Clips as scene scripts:
>>>

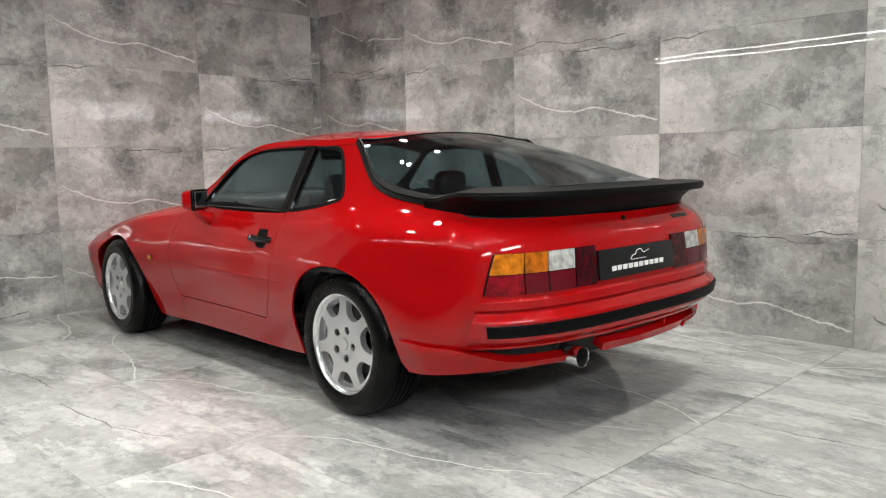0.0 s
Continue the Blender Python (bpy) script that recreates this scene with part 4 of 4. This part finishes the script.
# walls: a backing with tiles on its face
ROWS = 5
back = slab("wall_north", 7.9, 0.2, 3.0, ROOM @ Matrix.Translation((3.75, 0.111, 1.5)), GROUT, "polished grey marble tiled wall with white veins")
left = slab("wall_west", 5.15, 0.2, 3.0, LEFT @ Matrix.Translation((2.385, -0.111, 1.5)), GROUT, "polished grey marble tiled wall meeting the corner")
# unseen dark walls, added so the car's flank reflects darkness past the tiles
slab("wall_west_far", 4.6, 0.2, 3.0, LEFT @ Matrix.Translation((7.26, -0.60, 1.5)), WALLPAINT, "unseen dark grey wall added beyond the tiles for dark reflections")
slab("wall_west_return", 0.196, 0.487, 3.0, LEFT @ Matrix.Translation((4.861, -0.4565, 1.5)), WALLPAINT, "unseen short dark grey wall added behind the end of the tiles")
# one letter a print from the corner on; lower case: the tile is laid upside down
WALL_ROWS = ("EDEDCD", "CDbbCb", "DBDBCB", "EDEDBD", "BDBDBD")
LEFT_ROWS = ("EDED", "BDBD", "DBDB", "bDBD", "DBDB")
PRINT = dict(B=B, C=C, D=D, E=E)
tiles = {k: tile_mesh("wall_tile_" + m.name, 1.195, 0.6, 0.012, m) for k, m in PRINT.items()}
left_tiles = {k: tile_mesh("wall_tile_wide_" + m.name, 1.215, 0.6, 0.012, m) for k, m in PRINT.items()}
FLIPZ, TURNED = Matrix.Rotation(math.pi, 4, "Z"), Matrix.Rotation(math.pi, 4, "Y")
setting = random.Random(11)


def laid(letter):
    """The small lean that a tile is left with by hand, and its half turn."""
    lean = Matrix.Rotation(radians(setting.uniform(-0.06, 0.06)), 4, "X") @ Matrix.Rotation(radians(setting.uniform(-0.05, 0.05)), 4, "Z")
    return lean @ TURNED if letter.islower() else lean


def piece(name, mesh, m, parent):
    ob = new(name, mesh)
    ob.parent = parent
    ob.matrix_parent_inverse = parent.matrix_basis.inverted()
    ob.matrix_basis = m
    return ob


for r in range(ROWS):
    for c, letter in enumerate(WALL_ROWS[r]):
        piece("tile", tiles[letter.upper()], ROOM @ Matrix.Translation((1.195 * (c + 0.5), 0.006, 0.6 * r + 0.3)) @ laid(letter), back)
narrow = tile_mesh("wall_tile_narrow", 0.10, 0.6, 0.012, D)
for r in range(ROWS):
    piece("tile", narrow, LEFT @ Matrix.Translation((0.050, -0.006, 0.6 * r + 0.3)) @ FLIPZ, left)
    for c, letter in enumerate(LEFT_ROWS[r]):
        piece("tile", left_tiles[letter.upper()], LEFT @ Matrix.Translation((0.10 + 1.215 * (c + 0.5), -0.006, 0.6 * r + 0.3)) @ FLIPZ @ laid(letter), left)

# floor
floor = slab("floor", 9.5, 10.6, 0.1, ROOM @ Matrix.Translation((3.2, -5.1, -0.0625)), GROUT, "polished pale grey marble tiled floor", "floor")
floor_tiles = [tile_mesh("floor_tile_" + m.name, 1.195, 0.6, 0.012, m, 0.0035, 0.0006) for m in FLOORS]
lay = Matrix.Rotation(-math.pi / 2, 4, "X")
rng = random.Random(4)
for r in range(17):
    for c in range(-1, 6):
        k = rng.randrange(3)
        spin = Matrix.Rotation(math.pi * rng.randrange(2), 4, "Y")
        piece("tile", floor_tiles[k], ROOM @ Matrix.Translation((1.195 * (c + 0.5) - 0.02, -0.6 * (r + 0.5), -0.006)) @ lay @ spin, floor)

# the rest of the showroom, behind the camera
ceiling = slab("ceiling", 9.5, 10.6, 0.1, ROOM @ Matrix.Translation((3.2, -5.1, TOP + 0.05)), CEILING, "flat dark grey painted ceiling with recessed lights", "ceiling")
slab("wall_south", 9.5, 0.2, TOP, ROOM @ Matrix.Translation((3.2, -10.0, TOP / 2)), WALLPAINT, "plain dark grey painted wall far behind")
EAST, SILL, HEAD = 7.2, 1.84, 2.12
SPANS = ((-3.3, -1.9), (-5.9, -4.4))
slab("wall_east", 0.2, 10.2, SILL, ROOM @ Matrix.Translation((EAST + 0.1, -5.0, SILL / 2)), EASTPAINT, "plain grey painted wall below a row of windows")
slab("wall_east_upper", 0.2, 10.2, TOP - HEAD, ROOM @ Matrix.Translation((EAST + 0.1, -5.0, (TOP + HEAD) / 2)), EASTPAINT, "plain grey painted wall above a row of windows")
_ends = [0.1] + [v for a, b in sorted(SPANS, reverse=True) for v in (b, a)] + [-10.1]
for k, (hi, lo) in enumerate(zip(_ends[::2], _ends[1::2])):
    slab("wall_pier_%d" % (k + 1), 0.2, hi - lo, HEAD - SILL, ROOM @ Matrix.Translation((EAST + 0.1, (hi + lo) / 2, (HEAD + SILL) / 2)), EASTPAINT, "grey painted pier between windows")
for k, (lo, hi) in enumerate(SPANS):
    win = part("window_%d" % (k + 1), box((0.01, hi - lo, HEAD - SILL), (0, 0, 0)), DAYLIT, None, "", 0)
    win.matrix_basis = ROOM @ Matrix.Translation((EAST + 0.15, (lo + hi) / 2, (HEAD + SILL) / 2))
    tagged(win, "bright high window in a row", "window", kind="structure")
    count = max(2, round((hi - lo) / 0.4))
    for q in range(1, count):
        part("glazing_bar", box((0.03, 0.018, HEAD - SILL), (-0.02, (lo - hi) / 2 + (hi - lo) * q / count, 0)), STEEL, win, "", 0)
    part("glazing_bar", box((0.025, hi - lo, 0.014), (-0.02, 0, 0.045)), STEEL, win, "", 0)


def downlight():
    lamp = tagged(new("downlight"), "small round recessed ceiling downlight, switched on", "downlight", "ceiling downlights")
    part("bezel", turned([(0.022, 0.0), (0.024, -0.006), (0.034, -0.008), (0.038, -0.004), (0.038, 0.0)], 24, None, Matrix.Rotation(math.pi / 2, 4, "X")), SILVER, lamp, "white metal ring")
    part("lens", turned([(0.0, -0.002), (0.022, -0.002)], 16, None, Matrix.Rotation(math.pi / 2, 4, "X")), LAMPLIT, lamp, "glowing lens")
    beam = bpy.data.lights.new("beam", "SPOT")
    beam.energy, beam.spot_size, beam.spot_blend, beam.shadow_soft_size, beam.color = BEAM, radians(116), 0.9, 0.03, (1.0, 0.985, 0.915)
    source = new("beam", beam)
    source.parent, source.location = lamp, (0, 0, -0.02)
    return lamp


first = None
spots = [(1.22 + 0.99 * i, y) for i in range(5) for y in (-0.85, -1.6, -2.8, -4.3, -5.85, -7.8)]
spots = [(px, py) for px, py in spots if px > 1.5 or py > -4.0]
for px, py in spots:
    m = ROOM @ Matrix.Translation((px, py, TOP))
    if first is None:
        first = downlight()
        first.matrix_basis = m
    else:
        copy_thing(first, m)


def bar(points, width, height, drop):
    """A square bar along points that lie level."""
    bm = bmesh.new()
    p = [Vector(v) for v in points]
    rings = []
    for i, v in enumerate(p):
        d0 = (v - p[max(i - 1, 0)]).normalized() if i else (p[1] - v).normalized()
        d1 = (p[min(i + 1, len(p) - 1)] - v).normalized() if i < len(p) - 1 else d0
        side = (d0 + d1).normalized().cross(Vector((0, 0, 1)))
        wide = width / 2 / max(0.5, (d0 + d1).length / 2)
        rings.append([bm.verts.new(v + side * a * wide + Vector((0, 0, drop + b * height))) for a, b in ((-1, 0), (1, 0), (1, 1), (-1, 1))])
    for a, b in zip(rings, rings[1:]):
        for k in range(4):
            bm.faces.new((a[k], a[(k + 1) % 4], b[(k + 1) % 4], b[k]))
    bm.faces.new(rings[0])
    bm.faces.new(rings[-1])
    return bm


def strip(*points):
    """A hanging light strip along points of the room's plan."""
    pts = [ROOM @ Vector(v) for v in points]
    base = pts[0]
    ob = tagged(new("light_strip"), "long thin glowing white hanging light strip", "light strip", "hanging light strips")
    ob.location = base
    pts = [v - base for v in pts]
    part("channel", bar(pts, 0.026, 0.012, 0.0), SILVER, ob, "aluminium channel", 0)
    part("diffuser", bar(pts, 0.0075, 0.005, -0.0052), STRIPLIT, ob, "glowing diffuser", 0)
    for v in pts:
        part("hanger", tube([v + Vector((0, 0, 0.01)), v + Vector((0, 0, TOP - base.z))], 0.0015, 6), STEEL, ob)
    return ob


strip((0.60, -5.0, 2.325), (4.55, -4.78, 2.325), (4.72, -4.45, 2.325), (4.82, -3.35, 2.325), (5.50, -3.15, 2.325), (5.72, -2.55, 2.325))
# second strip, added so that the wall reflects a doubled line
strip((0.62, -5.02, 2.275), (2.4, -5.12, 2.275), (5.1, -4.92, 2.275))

<<<
>>>

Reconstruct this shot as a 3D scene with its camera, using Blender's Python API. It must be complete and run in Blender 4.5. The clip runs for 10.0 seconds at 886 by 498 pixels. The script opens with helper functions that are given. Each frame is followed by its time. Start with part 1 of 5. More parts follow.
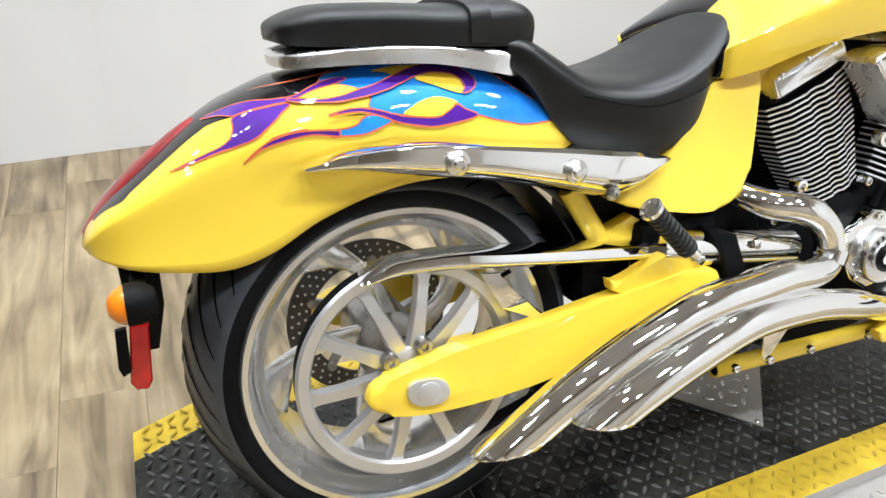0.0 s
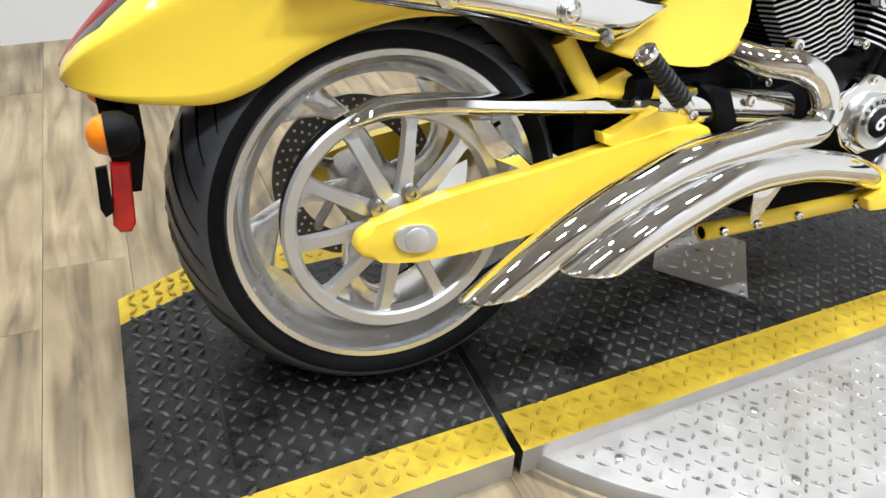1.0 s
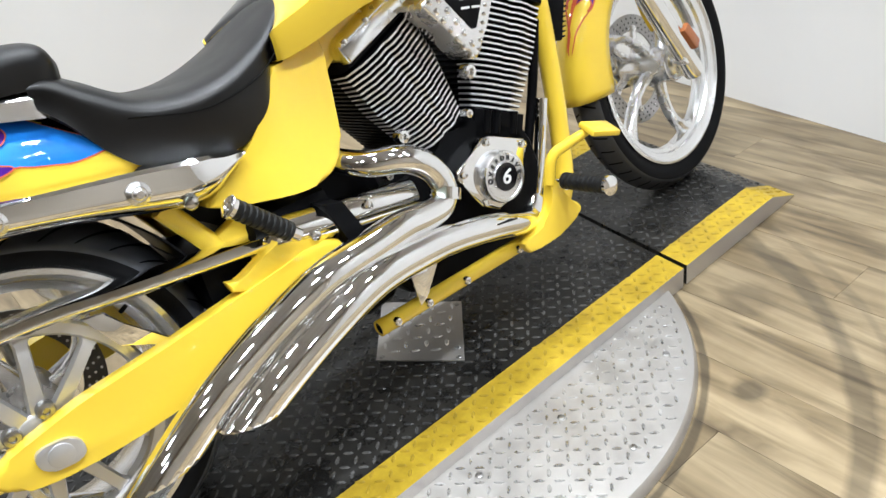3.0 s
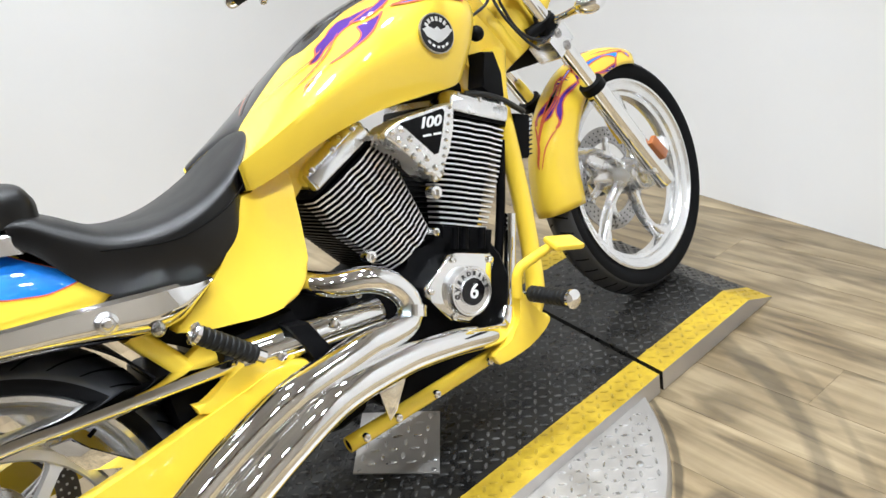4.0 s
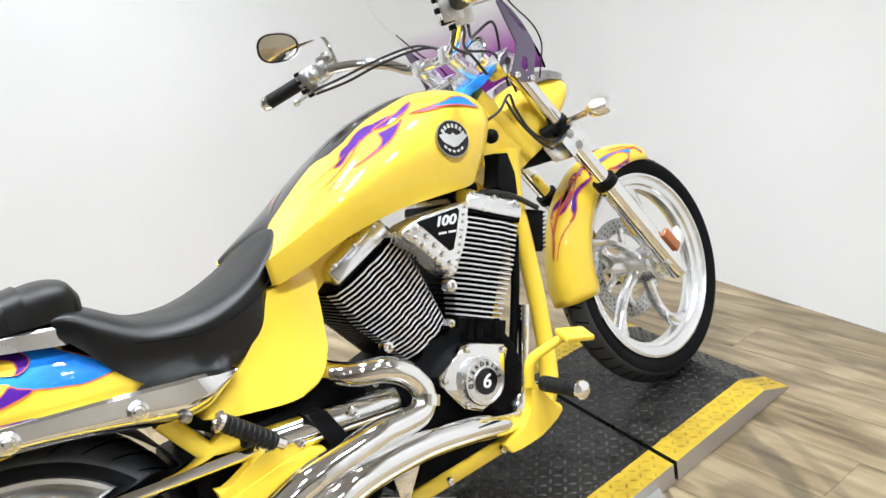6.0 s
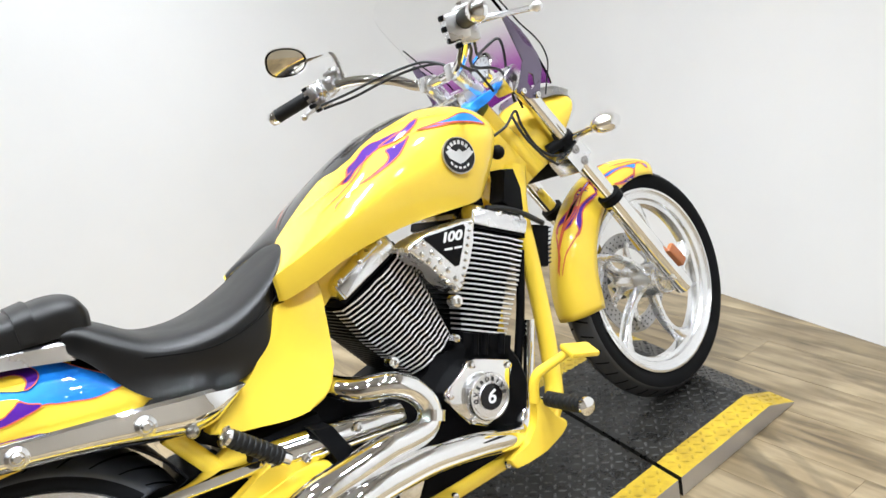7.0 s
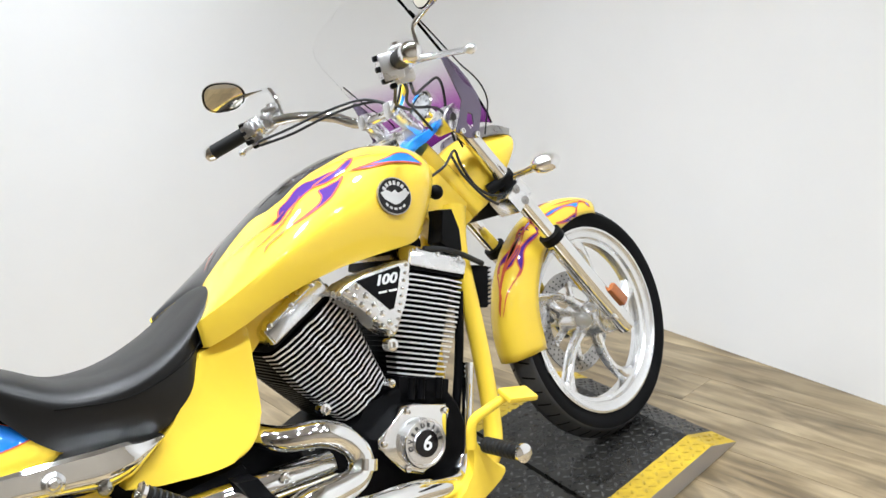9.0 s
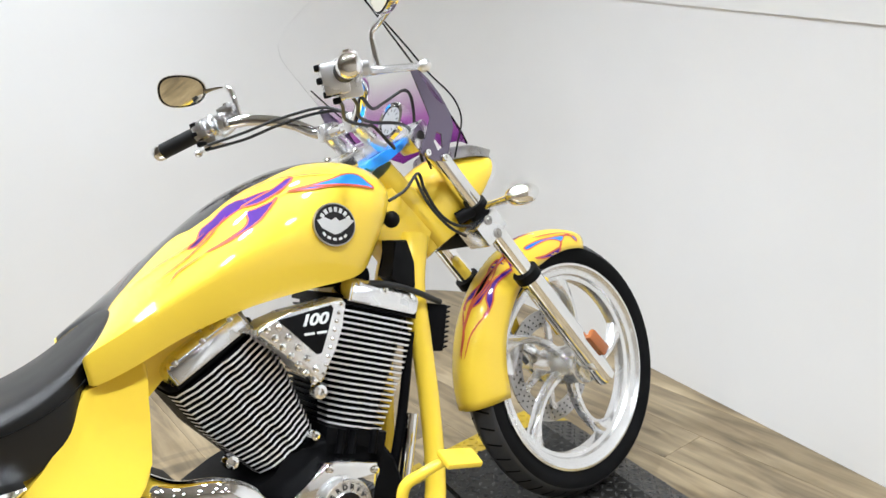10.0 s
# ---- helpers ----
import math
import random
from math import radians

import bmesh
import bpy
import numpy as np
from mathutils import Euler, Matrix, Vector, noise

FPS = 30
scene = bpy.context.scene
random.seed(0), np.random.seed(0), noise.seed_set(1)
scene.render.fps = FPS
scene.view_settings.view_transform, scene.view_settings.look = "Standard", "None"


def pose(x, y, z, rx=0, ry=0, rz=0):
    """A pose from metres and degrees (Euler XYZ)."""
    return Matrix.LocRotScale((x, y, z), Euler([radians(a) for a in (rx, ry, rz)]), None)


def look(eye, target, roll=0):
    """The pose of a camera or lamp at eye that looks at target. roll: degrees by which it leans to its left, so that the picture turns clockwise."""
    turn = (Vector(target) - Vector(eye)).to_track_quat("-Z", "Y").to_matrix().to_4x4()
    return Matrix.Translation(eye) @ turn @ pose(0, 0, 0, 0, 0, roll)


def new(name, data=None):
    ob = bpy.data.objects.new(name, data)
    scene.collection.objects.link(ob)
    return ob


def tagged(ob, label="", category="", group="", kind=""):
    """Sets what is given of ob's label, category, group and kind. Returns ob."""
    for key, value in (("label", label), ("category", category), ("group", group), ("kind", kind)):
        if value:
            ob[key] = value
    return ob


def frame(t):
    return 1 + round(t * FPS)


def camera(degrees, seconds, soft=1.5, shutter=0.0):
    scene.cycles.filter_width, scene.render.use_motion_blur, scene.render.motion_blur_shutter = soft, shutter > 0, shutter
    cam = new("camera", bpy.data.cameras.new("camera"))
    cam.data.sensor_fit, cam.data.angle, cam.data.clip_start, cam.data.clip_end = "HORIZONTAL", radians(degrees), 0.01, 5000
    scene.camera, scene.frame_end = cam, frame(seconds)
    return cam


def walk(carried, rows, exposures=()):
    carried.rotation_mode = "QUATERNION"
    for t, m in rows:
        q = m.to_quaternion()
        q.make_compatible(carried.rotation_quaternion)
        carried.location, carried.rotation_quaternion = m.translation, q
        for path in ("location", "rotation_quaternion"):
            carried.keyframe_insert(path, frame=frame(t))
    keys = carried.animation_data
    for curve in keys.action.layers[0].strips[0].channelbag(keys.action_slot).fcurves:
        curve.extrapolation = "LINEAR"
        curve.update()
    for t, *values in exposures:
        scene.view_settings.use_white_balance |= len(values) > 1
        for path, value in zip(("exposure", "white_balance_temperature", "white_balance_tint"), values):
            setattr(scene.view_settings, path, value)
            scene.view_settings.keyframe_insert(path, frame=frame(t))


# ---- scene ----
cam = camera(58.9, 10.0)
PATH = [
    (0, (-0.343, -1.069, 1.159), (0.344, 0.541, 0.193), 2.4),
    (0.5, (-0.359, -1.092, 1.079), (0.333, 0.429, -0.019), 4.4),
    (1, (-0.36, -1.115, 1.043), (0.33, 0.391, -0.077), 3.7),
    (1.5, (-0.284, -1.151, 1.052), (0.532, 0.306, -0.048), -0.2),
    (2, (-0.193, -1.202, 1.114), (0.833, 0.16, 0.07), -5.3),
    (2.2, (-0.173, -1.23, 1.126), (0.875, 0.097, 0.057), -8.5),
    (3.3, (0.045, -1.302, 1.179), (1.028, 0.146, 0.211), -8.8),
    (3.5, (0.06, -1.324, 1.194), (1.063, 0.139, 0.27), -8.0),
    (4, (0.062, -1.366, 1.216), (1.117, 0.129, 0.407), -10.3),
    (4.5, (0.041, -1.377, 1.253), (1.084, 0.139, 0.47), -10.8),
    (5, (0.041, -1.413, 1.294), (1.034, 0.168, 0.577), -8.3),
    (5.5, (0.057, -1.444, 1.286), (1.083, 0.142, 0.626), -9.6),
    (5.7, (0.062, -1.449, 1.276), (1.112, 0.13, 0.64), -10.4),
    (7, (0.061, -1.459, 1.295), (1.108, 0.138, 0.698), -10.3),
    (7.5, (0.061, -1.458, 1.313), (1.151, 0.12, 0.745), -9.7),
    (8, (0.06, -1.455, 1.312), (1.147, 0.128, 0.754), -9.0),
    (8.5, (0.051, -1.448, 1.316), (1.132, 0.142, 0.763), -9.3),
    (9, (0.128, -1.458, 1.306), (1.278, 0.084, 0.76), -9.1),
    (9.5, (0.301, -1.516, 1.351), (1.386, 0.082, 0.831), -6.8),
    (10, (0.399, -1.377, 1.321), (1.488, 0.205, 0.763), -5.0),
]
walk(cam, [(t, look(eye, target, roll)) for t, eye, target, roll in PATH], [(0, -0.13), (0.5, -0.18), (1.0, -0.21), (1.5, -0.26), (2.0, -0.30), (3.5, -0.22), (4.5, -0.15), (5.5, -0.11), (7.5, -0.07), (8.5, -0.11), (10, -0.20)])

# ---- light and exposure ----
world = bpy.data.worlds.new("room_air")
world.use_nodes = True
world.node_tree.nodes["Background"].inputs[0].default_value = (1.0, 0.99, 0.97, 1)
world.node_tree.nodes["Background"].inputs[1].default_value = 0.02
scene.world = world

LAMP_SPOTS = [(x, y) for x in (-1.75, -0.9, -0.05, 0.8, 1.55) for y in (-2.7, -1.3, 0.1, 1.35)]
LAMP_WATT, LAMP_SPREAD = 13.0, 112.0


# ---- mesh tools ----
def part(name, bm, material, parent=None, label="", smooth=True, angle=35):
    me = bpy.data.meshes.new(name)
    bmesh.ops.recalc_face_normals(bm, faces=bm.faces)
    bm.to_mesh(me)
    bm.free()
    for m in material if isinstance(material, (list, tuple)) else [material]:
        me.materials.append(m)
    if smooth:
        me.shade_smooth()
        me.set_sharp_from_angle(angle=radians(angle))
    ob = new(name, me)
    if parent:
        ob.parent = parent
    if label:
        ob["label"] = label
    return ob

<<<

== What you will do ==
Write out exactly the lines from the one with "scene = bpy.context.scene" through the one with "pose from metres", including both, and no others.

== Answer ==
scene = bpy.context.scene
random.seed(0), np.random.seed(0), noise.seed_set(1)
scene.render.fps = FPS
scene.view_settings.view_transform, scene.view_settings.look = "Standard", "None"


def pose(x, y, z, rx=0, ry=0, rz=0):
    """A pose from metres and degrees (Euler XYZ)."""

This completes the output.